┏━━

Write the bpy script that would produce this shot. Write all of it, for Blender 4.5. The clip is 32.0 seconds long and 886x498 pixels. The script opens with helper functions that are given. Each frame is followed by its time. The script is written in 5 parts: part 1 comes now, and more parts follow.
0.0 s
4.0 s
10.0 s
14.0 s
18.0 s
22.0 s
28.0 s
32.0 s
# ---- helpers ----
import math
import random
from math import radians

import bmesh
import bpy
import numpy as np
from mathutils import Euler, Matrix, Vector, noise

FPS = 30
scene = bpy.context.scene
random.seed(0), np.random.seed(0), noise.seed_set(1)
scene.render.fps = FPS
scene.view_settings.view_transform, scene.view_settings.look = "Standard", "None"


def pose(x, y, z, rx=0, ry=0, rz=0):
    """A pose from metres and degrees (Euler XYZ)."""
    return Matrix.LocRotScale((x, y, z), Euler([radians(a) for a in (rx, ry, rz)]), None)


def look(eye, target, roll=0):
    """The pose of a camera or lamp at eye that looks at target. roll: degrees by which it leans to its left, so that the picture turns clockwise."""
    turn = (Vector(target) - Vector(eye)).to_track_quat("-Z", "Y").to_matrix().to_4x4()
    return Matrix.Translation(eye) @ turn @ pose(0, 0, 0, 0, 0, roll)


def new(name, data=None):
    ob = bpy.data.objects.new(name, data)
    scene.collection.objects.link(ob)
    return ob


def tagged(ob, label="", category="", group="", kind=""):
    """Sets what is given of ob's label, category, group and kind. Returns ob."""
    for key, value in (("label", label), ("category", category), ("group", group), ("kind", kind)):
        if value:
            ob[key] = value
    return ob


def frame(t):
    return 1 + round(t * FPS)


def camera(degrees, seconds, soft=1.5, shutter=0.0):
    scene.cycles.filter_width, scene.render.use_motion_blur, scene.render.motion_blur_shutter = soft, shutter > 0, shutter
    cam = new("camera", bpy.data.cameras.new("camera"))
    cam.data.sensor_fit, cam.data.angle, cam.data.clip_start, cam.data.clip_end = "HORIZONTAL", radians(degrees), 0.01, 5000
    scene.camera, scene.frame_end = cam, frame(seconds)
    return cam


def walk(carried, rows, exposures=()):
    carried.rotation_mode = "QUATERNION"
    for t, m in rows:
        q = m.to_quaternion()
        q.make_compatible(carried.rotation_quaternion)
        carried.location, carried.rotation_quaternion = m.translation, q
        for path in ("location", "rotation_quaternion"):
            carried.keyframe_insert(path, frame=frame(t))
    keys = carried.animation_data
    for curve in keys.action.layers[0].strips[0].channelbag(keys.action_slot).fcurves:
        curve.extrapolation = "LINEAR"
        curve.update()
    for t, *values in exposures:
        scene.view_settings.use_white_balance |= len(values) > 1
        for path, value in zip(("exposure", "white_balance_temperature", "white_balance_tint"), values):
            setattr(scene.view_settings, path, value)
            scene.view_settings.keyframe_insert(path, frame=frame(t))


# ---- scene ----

┗━━

BRIEF.
From the line with "scene.collection.objects.link(ob)" through the line with "q.make_compatible(carried.rotation_quaternion)", repeat every line exactly, both ends included, and nothing outside that range.

WRITTEN ANSWER.
    scene.collection.objects.link(ob)
    return ob


def tagged(ob, label="", category="", group="", kind=""):
    """Sets what is given of ob's label, category, group and kind. Returns ob."""
    for key, value in (("label", label), ("category", category), ("group", group), ("kind", kind)):
        if value:
            ob[key] = value
    return ob


def frame(t):
    return 1 + round(t * FPS)


def camera(degrees, seconds, soft=1.5, shutter=0.0):
    scene.cycles.filter_width, scene.render.use_motion_blur, scene.render.motion_blur_shutter = soft, shutter > 0, shutter
    cam = new("camera", bpy.data.cameras.new("camera"))
    cam.data.sensor_fit, cam.data.angle, cam.data.clip_start, cam.data.clip_end = "HORIZONTAL", radians(degrees), 0.01, 5000
    scene.camera, scene.frame_end = cam, frame(seconds)
    return cam


def walk(carried, rows, exposures=()):
    carried.rotation_mode = "QUATERNION"
    for t, m in rows:
        q = m.to_quaternion()
        q.make_compatible(carried.rotation_quaternion)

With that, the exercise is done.